### WHAT IS EXPECTED
The listing below contains a span that opens with the line containing "3. More parts follow." and closes with the line containing "w = box(LW - 0.12, LW, CW1, DY0, 0, CEIL)". Return that span exactly.

### EXTRACTED ENTRIES
** START **
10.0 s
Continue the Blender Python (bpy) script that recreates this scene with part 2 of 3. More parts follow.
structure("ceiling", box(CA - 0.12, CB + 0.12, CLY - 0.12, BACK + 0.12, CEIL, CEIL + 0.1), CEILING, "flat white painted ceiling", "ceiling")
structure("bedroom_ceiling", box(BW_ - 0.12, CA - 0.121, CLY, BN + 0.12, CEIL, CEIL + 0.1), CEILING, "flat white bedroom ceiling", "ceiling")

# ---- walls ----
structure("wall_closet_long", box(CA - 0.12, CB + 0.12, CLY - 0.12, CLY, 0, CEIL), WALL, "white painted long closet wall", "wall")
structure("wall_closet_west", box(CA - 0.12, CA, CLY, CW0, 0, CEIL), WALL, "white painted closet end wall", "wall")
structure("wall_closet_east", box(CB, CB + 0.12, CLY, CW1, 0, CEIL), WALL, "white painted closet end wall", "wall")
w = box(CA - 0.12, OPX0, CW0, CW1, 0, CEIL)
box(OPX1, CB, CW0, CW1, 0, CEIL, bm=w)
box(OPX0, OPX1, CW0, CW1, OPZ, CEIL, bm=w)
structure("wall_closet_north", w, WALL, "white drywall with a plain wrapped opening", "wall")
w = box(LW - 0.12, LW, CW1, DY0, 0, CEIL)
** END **
** START **
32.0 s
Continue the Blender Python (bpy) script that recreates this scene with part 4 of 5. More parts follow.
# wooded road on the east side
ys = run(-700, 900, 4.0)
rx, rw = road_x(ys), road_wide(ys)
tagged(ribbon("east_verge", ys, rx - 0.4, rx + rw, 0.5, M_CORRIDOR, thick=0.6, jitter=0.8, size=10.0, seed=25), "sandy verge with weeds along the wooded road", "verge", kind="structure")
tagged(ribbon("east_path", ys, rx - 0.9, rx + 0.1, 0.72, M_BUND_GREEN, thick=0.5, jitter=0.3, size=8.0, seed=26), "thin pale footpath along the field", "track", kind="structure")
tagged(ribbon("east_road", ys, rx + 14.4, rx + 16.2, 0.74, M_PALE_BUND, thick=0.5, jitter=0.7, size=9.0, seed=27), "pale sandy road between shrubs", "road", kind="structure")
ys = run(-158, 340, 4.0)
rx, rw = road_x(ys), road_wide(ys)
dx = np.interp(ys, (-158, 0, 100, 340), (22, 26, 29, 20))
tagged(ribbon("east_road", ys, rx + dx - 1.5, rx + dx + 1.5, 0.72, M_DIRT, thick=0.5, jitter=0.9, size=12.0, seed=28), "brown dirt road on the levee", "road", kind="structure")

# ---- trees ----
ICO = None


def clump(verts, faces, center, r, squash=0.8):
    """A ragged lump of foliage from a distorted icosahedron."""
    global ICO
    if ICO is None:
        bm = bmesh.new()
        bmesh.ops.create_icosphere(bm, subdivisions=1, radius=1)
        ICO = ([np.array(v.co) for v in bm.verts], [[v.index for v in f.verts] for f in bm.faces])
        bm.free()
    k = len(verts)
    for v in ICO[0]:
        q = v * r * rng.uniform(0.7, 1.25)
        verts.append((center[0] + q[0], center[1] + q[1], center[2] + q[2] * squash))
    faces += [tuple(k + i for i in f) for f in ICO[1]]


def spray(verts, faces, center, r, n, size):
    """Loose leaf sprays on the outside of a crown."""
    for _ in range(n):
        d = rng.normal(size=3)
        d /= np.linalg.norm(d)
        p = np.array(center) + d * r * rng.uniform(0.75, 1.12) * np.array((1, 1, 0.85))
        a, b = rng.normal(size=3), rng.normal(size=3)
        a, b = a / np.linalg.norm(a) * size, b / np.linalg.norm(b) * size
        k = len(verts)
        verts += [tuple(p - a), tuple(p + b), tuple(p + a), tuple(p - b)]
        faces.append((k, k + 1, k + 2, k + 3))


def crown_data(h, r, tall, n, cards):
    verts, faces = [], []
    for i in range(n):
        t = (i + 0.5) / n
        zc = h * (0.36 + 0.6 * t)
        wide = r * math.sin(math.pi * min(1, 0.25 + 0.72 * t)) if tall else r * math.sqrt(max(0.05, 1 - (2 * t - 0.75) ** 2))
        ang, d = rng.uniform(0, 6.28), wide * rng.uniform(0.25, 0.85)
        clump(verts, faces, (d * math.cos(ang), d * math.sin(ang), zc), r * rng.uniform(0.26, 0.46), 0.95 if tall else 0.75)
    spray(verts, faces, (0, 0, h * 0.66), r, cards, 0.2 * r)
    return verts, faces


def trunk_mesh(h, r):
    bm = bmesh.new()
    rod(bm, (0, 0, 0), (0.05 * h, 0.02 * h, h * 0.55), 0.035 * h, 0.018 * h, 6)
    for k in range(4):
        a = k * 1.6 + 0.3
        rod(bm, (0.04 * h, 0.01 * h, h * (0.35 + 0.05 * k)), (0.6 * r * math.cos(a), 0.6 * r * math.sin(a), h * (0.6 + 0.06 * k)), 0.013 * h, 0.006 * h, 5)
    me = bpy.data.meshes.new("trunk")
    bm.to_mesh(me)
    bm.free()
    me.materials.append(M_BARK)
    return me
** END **
### SOLVED PROBLEM
Continue the Blender Python (bpy) script that recreates this scene with part 2 of 3. More parts follow.
structure("ceiling", box(CA - 0.12, CB + 0.12, CLY - 0.12, BACK + 0.12, CEIL, CEIL + 0.1), CEILING, "flat white painted ceiling", "ceiling")
structure("bedroom_ceiling", box(BW_ - 0.12, CA - 0.121, CLY, BN + 0.12, CEIL, CEIL + 0.1), CEILING, "flat white bedroom ceiling", "ceiling")

# ---- walls ----
structure("wall_closet_long", box(CA - 0.12, CB + 0.12, CLY - 0.12, CLY, 0, CEIL), WALL, "white painted long closet wall", "wall")
structure("wall_closet_west", box(CA - 0.12, CA, CLY, CW0, 0, CEIL), WALL, "white painted closet end wall", "wall")
structure("wall_closet_east", box(CB, CB + 0.12, CLY, CW1, 0, CEIL), WALL, "white painted closet end wall", "wall")
w = box(CA - 0.12, OPX0, CW0, CW1, 0, CEIL)
box(OPX1, CB, CW0, CW1, 0, CEIL, bm=w)
box(OPX0, OPX1, CW0, CW1, OPZ, CEIL, bm=w)
structure("wall_closet_north", w, WALL, "white drywall with a plain wrapped opening", "wall")
w = box(LW - 0.12, LW, CW1, DY0, 0, CEIL)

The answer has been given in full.